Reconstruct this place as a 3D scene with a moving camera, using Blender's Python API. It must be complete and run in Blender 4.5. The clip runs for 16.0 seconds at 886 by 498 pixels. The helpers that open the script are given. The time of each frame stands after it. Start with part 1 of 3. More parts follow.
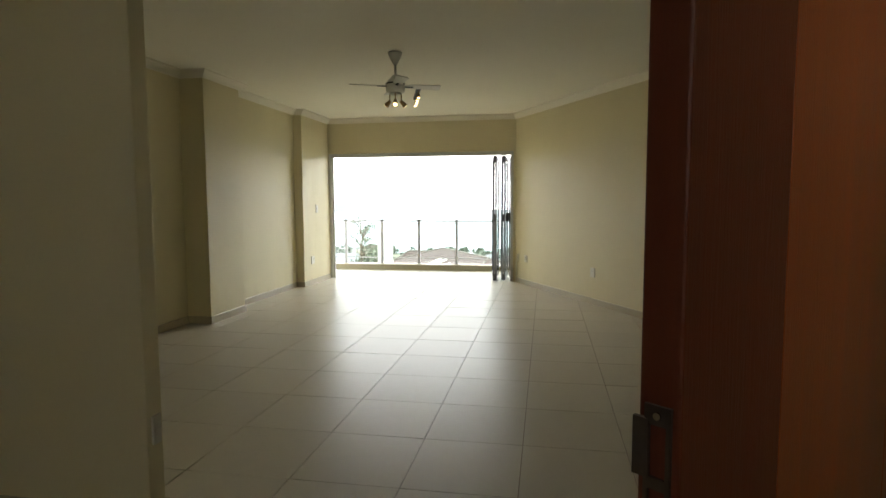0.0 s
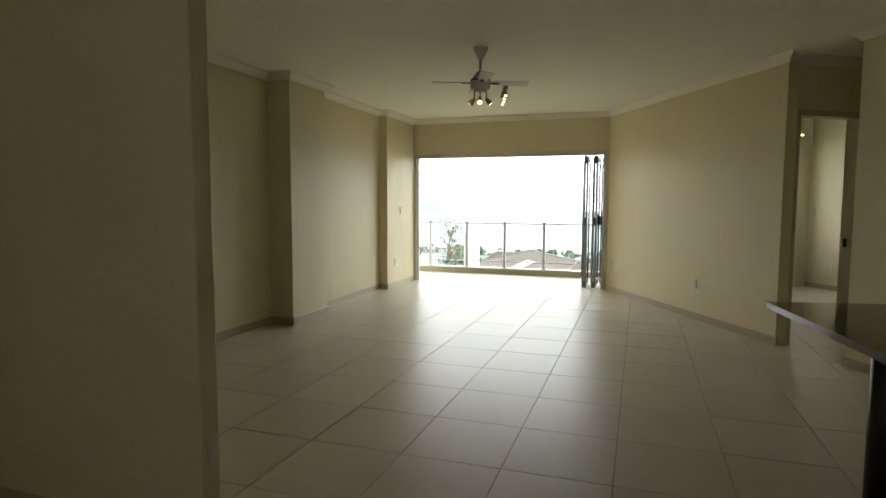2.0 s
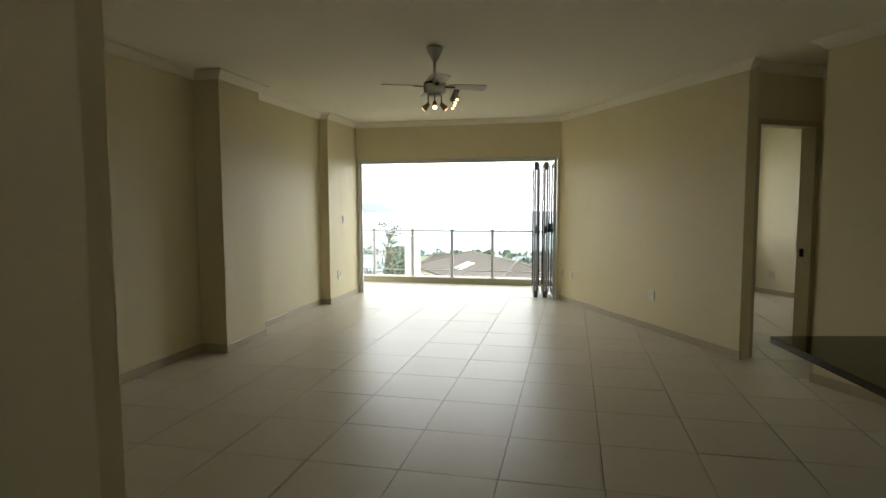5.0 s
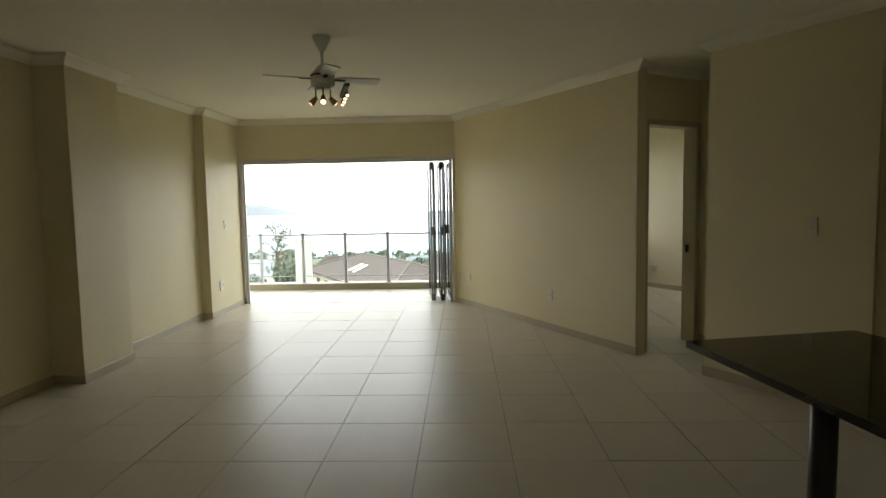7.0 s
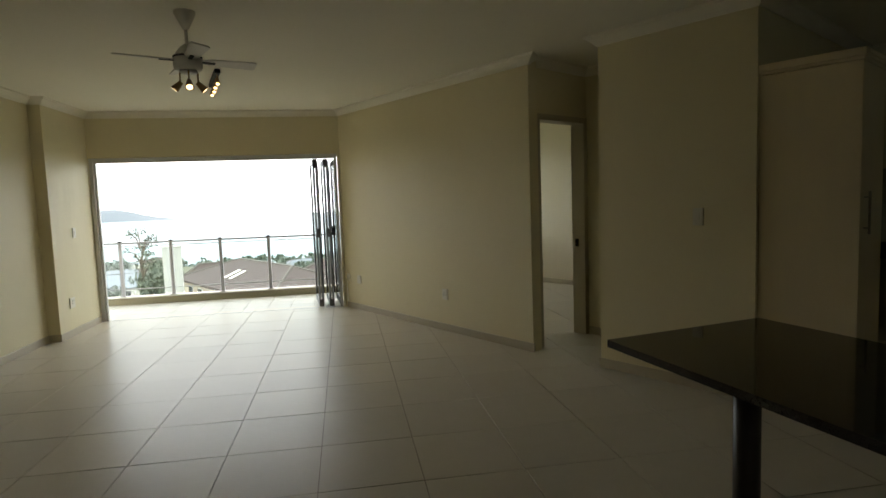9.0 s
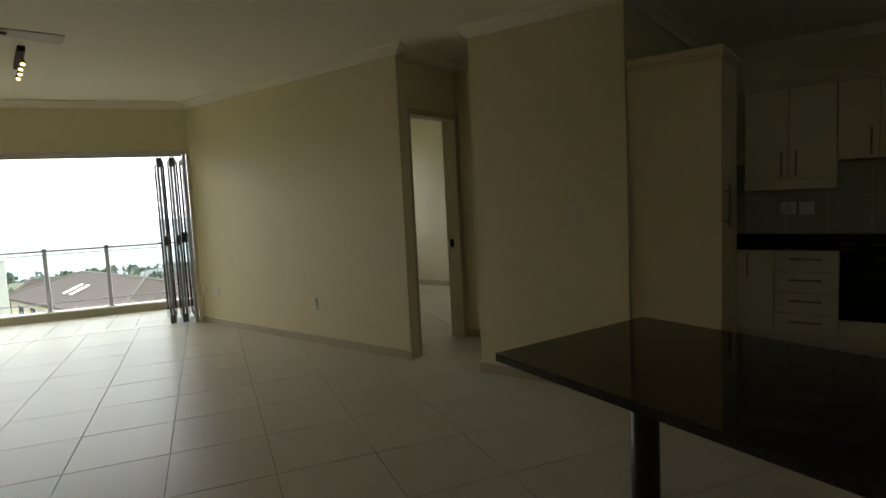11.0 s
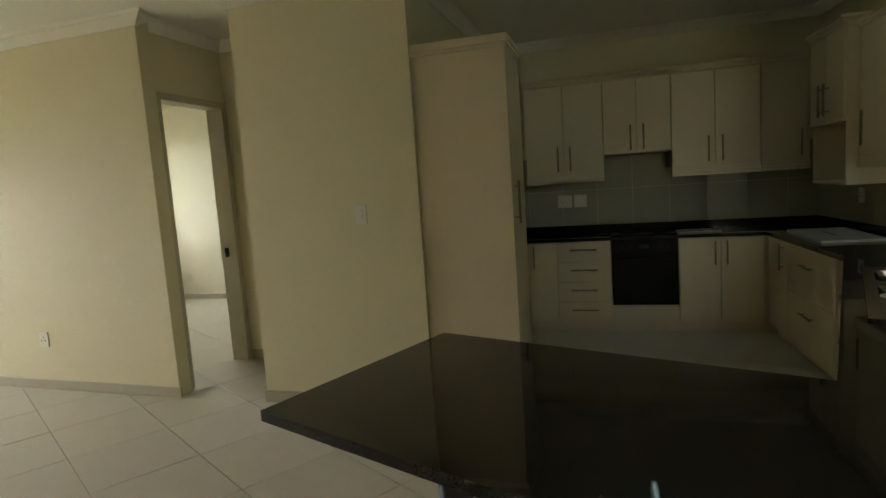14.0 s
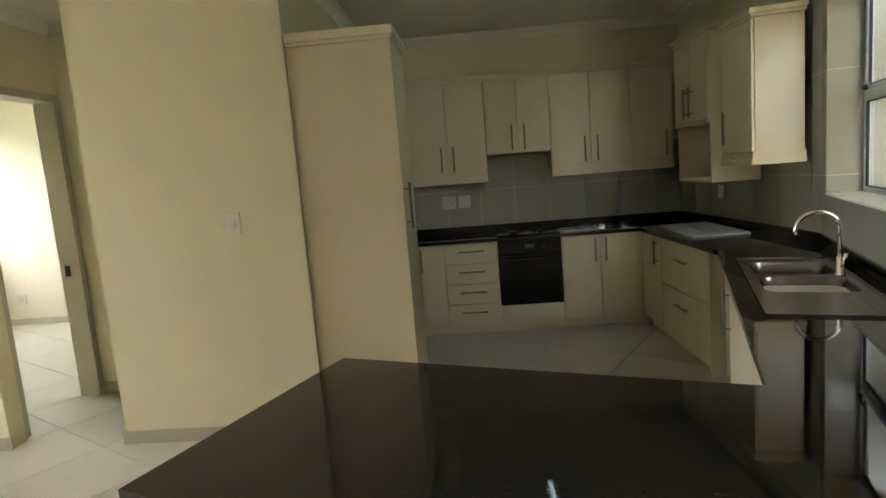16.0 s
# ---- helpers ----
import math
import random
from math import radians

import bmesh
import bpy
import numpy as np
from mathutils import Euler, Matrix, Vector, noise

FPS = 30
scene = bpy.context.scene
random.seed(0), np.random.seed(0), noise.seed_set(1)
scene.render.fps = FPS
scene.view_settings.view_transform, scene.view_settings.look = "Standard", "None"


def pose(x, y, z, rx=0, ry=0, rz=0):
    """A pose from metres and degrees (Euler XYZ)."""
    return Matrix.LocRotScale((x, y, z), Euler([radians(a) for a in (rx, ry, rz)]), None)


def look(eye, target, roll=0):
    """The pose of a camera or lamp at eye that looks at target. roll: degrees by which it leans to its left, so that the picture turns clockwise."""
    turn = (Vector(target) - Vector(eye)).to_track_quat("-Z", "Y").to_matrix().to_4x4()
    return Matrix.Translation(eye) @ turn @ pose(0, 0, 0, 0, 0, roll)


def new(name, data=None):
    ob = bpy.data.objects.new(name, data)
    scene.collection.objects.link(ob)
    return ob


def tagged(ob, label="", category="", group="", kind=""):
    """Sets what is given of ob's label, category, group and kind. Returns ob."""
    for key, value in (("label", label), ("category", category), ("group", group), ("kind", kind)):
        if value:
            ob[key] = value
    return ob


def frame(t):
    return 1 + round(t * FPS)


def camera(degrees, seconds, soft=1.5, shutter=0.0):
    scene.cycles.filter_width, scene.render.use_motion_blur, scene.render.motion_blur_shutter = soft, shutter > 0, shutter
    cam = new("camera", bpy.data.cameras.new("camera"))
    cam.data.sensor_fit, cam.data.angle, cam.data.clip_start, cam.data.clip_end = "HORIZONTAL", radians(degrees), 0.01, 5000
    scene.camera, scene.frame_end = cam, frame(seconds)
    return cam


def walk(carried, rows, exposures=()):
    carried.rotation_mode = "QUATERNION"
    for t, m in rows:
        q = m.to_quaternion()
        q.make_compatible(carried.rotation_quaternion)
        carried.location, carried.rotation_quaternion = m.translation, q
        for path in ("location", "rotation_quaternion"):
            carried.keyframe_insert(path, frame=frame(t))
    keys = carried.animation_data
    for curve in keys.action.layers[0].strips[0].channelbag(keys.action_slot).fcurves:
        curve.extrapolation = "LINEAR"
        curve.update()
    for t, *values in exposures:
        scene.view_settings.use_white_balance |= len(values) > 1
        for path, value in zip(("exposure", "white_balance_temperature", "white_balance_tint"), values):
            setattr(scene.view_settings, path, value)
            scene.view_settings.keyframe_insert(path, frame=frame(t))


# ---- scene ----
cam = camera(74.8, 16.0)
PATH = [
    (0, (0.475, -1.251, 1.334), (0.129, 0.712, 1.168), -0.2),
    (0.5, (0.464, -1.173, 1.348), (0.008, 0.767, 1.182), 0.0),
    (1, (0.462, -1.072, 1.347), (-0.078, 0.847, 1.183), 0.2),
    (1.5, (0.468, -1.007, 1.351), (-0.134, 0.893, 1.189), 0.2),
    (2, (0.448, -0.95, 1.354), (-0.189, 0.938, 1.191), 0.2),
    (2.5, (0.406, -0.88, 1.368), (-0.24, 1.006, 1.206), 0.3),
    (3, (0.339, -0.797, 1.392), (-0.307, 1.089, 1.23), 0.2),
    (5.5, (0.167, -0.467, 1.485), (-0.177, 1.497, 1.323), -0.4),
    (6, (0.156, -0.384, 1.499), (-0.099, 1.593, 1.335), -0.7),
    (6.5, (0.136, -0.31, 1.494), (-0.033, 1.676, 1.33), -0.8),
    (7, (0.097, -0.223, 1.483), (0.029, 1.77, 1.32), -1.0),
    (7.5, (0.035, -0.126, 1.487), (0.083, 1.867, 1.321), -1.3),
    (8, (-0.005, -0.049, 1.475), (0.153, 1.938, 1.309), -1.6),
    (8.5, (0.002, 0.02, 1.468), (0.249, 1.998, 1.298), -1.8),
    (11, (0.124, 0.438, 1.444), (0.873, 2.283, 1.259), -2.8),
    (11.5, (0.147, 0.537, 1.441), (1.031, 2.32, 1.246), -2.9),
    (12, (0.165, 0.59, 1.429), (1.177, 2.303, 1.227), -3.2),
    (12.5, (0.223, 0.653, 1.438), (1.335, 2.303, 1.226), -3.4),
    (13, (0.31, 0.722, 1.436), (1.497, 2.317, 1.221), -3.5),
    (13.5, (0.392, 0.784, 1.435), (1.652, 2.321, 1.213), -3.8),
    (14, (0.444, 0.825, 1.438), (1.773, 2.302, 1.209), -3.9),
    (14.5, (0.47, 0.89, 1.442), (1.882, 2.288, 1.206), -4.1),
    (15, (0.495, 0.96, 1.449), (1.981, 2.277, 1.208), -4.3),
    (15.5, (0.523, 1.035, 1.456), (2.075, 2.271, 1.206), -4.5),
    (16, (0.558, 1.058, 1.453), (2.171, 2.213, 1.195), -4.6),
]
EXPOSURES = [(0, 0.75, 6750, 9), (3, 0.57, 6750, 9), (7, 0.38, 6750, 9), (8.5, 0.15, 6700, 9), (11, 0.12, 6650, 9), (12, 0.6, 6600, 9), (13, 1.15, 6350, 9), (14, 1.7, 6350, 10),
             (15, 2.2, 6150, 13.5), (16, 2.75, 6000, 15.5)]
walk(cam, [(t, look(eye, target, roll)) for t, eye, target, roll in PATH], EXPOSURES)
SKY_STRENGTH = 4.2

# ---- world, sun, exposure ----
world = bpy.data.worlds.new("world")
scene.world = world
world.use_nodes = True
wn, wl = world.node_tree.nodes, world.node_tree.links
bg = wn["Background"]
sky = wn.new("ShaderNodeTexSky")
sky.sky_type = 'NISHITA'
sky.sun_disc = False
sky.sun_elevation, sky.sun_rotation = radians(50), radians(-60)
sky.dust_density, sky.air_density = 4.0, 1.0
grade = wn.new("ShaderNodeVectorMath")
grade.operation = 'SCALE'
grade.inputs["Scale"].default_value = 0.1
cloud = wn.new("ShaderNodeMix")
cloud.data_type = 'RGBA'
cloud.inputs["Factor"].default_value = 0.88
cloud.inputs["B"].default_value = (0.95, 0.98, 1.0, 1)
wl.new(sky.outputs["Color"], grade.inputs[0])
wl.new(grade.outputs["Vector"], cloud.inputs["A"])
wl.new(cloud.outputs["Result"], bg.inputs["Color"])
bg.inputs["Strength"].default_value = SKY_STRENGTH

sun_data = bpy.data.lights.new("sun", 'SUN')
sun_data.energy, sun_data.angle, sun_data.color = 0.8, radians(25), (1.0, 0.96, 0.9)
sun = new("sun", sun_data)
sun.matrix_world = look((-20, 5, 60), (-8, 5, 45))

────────

Would you return the data exactly as written, without the pictures?

### Task response
Reconstruct this place as a 3D scene with a moving camera, using Blender's Python API. It must be complete and run in Blender 4.5. The clip runs for 16.0 seconds at 886 by 498 pixels. The helpers that open the script are given. The time of each frame stands after it. Start with part 1 of 3. More parts follow.
0.0 s
2.0 s
5.0 s
7.0 s
9.0 s
11.0 s
14.0 s
16.0 s
# ---- helpers ----
import math
import random
from math import radians

import bmesh
import bpy
import numpy as np
from mathutils import Euler, Matrix, Vector, noise

FPS = 30
scene = bpy.context.scene
random.seed(0), np.random.seed(0), noise.seed_set(1)
scene.render.fps = FPS
scene.view_settings.view_transform, scene.view_settings.look = "Standard", "None"


def pose(x, y, z, rx=0, ry=0, rz=0):
    """A pose from metres and degrees (Euler XYZ)."""
    return Matrix.LocRotScale((x, y, z), Euler([radians(a) for a in (rx, ry, rz)]), None)


def look(eye, target, roll=0):
    """The pose of a camera or lamp at eye that looks at target. roll: degrees by which it leans to its left, so that the picture turns clockwise."""
    turn = (Vector(target) - Vector(eye)).to_track_quat("-Z", "Y").to_matrix().to_4x4()
    return Matrix.Translation(eye) @ turn @ pose(0, 0, 0, 0, 0, roll)


def new(name, data=None):
    ob = bpy.data.objects.new(name, data)
    scene.collection.objects.link(ob)
    return ob


def tagged(ob, label="", category="", group="", kind=""):
    """Sets what is given of ob's label, category, group and kind. Returns ob."""
    for key, value in (("label", label), ("category", category), ("group", group), ("kind", kind)):
        if value:
            ob[key] = value
    return ob


def frame(t):
    return 1 + round(t * FPS)


def camera(degrees, seconds, soft=1.5, shutter=0.0):
    scene.cycles.filter_width, scene.render.use_motion_blur, scene.render.motion_blur_shutter = soft, shutter > 0, shutter
    cam = new("camera", bpy.data.cameras.new("camera"))
    cam.data.sensor_fit, cam.data.angle, cam.data.clip_start, cam.data.clip_end = "HORIZONTAL", radians(degrees), 0.01, 5000
    scene.camera, scene.frame_end = cam, frame(seconds)
    return cam


def walk(carried, rows, exposures=()):
    carried.rotation_mode = "QUATERNION"
    for t, m in rows:
        q = m.to_quaternion()
        q.make_compatible(carried.rotation_quaternion)
        carried.location, carried.rotation_quaternion = m.translation, q
        for path in ("location", "rotation_quaternion"):
            carried.keyframe_insert(path, frame=frame(t))
    keys = carried.animation_data
    for curve in keys.action.layers[0].strips[0].channelbag(keys.action_slot).fcurves:
        curve.extrapolation = "LINEAR"
        curve.update()
    for t, *values in exposures:
        scene.view_settings.use_white_balance |= len(values) > 1
        for path, value in zip(("exposure", "white_balance_temperature", "white_balance_tint"), values):
            setattr(scene.view_settings, path, value)
            scene.view_settings.keyframe_insert(path, frame=frame(t))


# ---- scene ----
cam = camera(74.8, 16.0)
PATH = [
    (0, (0.475, -1.251, 1.334), (0.129, 0.712, 1.168), -0.2),
    (0.5, (0.464, -1.173, 1.348), (0.008, 0.767, 1.182), 0.0),
    (1, (0.462, -1.072, 1.347), (-0.078, 0.847, 1.183), 0.2),
    (1.5, (0.468, -1.007, 1.351), (-0.134, 0.893, 1.189), 0.2),
    (2, (0.448, -0.95, 1.354), (-0.189, 0.938, 1.191), 0.2),
    (2.5, (0.406, -0.88, 1.368), (-0.24, 1.006, 1.206), 0.3),
    (3, (0.339, -0.797, 1.392), (-0.307, 1.089, 1.23), 0.2),
    (5.5, (0.167, -0.467, 1.485), (-0.177, 1.497, 1.323), -0.4),
    (6, (0.156, -0.384, 1.499), (-0.099, 1.593, 1.335), -0.7),
    (6.5, (0.136, -0.31, 1.494), (-0.033, 1.676, 1.33), -0.8),
    (7, (0.097, -0.223, 1.483), (0.029, 1.77, 1.32), -1.0),
    (7.5, (0.035, -0.126, 1.487), (0.083, 1.867, 1.321), -1.3),
    (8, (-0.005, -0.049, 1.475), (0.153, 1.938, 1.309), -1.6),
    (8.5, (0.002, 0.02, 1.468), (0.249, 1.998, 1.298), -1.8),
    (11, (0.124, 0.438, 1.444), (0.873, 2.283, 1.259), -2.8),
    (11.5, (0.147, 0.537, 1.441), (1.031, 2.32, 1.246), -2.9),
    (12, (0.165, 0.59, 1.429), (1.177, 2.303, 1.227), -3.2),
    (12.5, (0.223, 0.653, 1.438), (1.335, 2.303, 1.226), -3.4),
    (13, (0.31, 0.722, 1.436), (1.497, 2.317, 1.221), -3.5),
    (13.5, (0.392, 0.784, 1.435), (1.652, 2.321, 1.213), -3.8),
    (14, (0.444, 0.825, 1.438), (1.773, 2.302, 1.209), -3.9),
    (14.5, (0.47, 0.89, 1.442), (1.882, 2.288, 1.206), -4.1),
    (15, (0.495, 0.96, 1.449), (1.981, 2.277, 1.208), -4.3),
    (15.5, (0.523, 1.035, 1.456), (2.075, 2.271, 1.206), -4.5),
    (16, (0.558, 1.058, 1.453), (2.171, 2.213, 1.195), -4.6),
]
EXPOSURES = [(0, 0.75, 6750, 9), (3, 0.57, 6750, 9), (7, 0.38, 6750, 9), (8.5, 0.15, 6700, 9), (11, 0.12, 6650, 9), (12, 0.6, 6600, 9), (13, 1.15, 6350, 9), (14, 1.7, 6350, 10),
             (15, 2.2, 6150, 13.5), (16, 2.75, 6000, 15.5)]
walk(cam, [(t, look(eye, target, roll)) for t, eye, target, roll in PATH], EXPOSURES)
SKY_STRENGTH = 4.2

# ---- world, sun, exposure ----
world = bpy.data.worlds.new("world")
scene.world = world
world.use_nodes = True
wn, wl = world.node_tree.nodes, world.node_tree.links
bg = wn["Background"]
sky = wn.new("ShaderNodeTexSky")
sky.sky_type = 'NISHITA'
sky.sun_disc = False
sky.sun_elevation, sky.sun_rotation = radians(50), radians(-60)
sky.dust_density, sky.air_density = 4.0, 1.0
grade = wn.new("ShaderNodeVectorMath")
grade.operation = 'SCALE'
grade.inputs["Scale"].default_value = 0.1
cloud = wn.new("ShaderNodeMix")
cloud.data_type = 'RGBA'
cloud.inputs["Factor"].default_value = 0.88
cloud.inputs["B"].default_value = (0.95, 0.98, 1.0, 1)
wl.new(sky.outputs["Color"], grade.inputs[0])
wl.new(grade.outputs["Vector"], cloud.inputs["A"])
wl.new(cloud.outputs["Result"], bg.inputs["Color"])
bg.inputs["Strength"].default_value = SKY_STRENGTH

sun_data = bpy.data.lights.new("sun", 'SUN')
sun_data.energy, sun_data.angle, sun_data.color = 0.8, radians(25), (1.0, 0.96, 0.9)
sun = new("sun", sun_data)
sun.matrix_world = look((-20, 5, 60), (-8, 5, 45))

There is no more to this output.